This section of our website features some helpful guidance and links regarding the General Election on June 8 for parishes. Churches Together in Britain and Ireland also has a special section on election protocols and advice accessible on their website which will be live soon and can be found, when it is ready, by clicking here.
Meanwhile, the following guidance has been issued by the Churches Legislation Advisory Service (CLAS) based at Church House in London, prior to the General Election. The Chairman of the CLAS is the Bishop of Derby, Rt Rev. Alastair Redfern.
The Prime Minister has announced that there will be a General Election on 8 June: Parliament will be dissolved on Wednesday 3 May. The House of Commons Library has published a useful guide on the implications of the election for Parliament.
Campaigning by charities during elections and referendums is governed by the Political Parties, Elections and Referendums Act 2000 and the Charity Commission has published guidance on Charities, Elections and Referendums.
The principal issue for churches is holding hustings that satisfy the terms of the 2000 Act.

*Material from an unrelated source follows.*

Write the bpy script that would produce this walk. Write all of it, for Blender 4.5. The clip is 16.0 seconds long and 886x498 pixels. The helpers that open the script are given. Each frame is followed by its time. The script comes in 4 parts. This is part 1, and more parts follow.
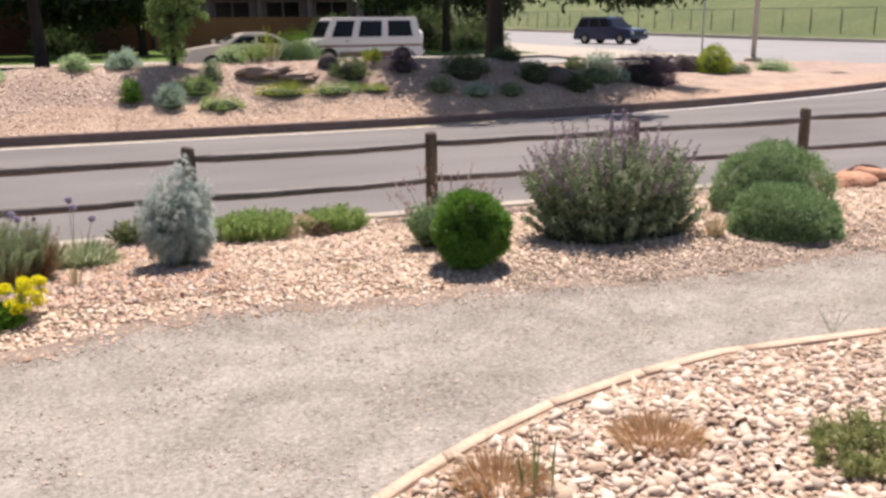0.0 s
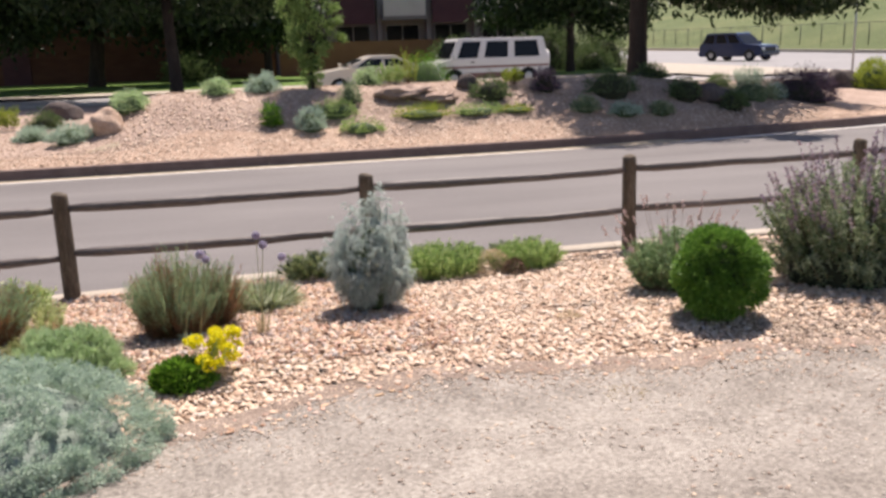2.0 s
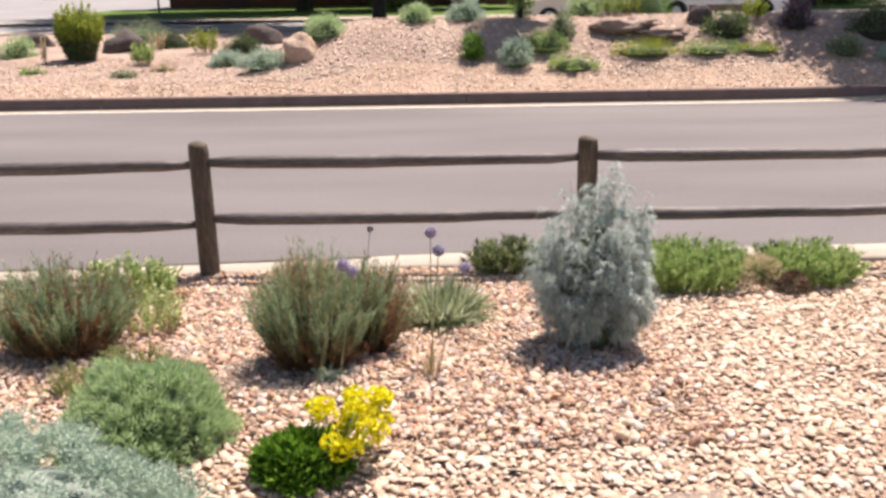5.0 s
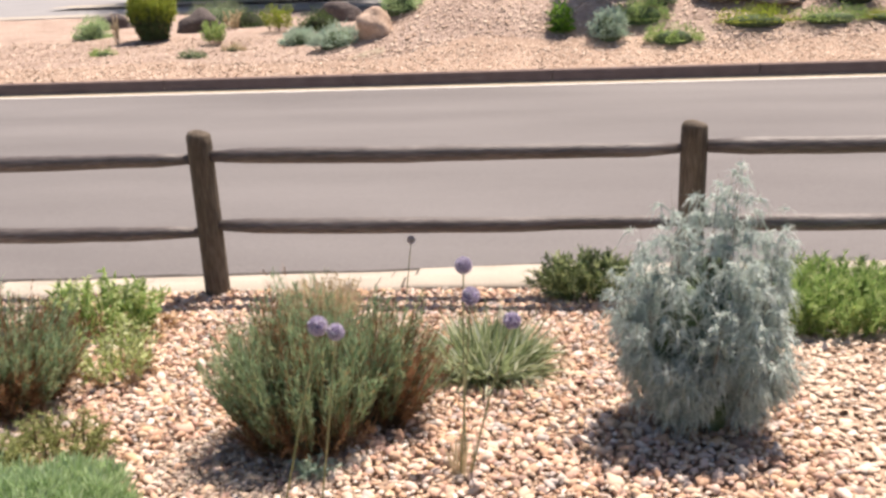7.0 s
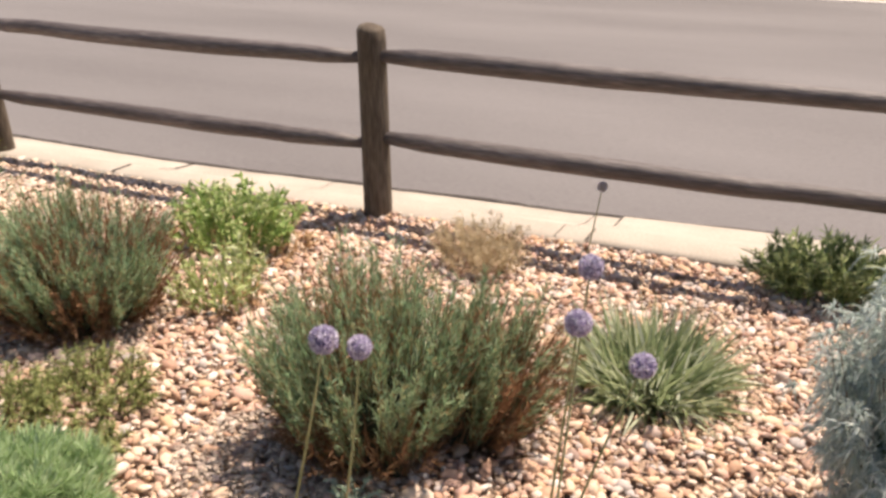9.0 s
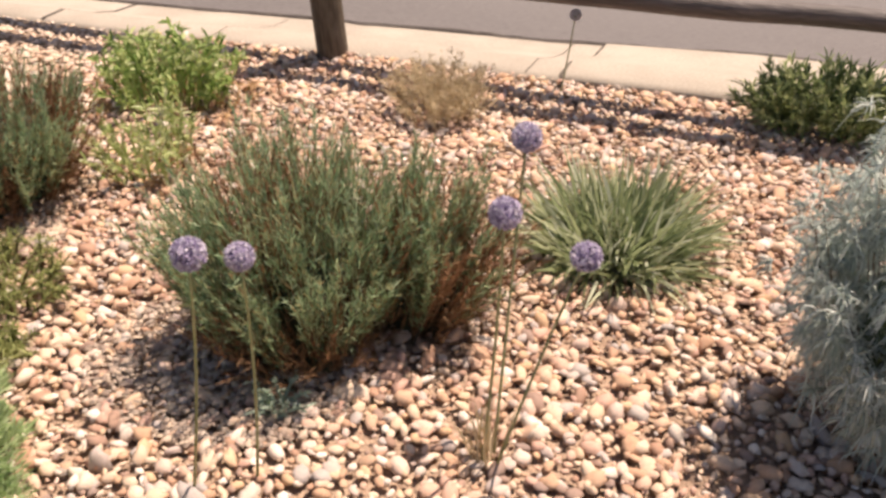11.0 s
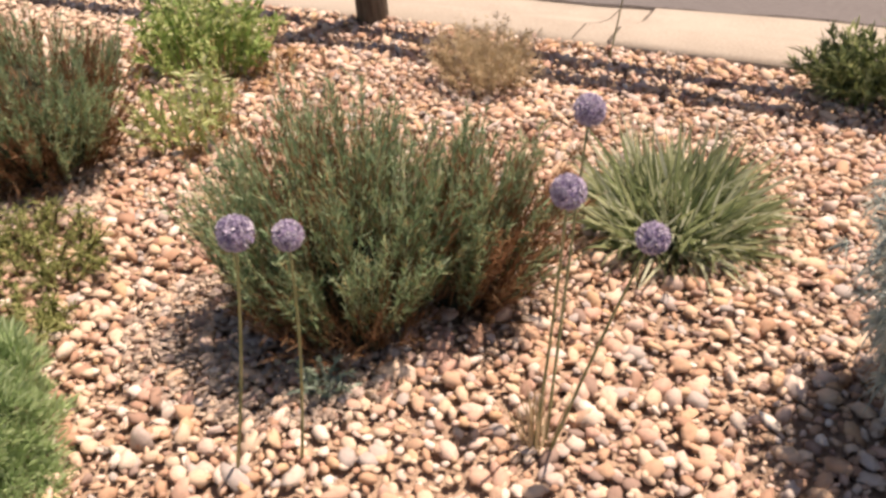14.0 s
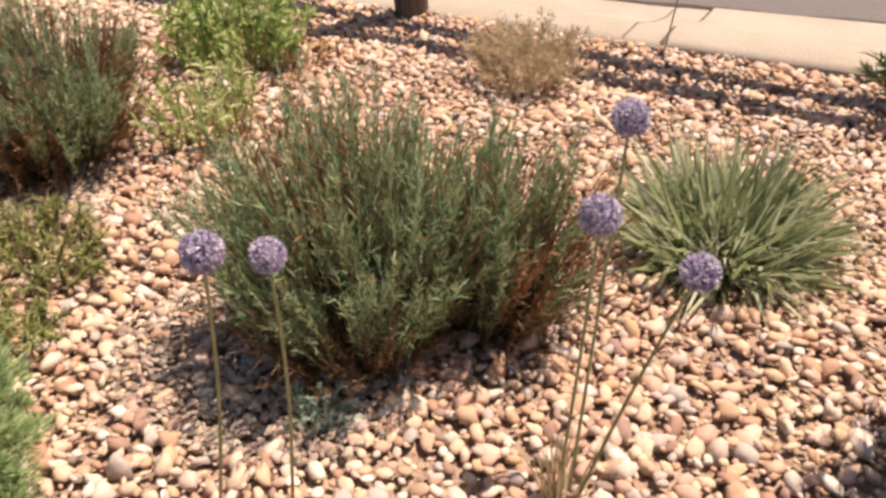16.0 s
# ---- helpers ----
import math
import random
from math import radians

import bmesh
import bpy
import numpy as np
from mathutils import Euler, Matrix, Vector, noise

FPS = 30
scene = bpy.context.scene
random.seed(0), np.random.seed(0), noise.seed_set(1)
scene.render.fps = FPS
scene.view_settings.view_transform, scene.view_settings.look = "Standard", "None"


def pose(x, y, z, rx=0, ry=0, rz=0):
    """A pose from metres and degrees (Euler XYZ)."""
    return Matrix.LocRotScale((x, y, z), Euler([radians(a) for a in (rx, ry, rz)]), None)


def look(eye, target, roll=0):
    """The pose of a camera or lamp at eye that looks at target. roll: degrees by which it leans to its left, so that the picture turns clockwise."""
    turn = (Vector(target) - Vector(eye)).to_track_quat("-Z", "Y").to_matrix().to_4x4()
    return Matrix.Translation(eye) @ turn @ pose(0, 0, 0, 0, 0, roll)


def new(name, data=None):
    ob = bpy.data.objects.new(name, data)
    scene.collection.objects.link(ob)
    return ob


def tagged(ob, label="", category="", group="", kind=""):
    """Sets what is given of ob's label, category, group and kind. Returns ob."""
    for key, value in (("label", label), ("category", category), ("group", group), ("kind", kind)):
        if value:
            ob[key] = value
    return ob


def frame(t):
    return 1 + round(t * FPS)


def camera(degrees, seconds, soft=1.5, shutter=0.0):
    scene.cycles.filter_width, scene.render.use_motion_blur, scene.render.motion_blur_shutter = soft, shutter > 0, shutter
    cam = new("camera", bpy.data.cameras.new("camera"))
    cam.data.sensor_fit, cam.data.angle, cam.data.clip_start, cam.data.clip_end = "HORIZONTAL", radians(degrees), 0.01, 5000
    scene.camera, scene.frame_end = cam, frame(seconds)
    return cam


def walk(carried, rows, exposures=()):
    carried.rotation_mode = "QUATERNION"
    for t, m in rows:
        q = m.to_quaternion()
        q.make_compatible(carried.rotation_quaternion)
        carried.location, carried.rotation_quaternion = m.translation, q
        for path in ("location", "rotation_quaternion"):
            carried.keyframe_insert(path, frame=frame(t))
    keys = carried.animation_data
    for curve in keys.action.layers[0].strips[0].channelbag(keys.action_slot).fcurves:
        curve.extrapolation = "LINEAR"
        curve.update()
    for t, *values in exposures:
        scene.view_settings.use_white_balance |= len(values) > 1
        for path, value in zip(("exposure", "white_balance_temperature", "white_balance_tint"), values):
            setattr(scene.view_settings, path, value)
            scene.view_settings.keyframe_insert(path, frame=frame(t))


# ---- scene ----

Local regulated selective hustings: In principle, a church that is holding a regulated hustings should invite every political party or independent candidate. In practice, a church can decide not to invite particular candidates, but if it does, it must have a clear objective reason which it is prepared to make public and, if necessary, defend. Possible reasons are as follows:
• that the individuals not invited are likely to obtain very few votes
• that those invited are the candidates most likely to win in the constituency
• that there are a very large number of candidates and it is impracticable to invite all of them
• that a particular candidate or candidates present a public order risk
Mere disagreement with the political views of one or other of the parties or candidates (however repulsive) is not a sufficient reason not to invite them to the hustings. Moreover, if you do not invite every political party or independent candidate and you cannot demonstrate what the Electoral Commission judges to be 'an objective reason for not doing so', your event may count as a donation to towards those parties or candidates who were invited.
If the cost is above £50 it would then need to be recorded by the invited candidates as a political donation – and you would then have fallen foul of charity law because charities may not make political donations.
In short: before arranging a hustings, think very carefully about whom you are inviting and why.
It is also possible lawfully to hold a selective hustings outside the regulation, even though the candidates invited are chosen for reasons which are not objective as described by the Electoral Commission.
That is, provided that the cost of such a meeting was less than £50. However, although such a meeting would fall outside of the Political Parties, Elections and Referendums Act 2000 regulation, it would not be lawful where under Charity Commission guidance the party advocates policies in contravention of the charity’s objects.
Regarding the cost of a hustings for the purpose of assessing whether it is regulated and whether it gives rise to a donation, you therefore need to take into account:
• the cost of the venue (the church itself would not, presumably, be hired to outside organisations – but do you make a letting charge for the church hall?)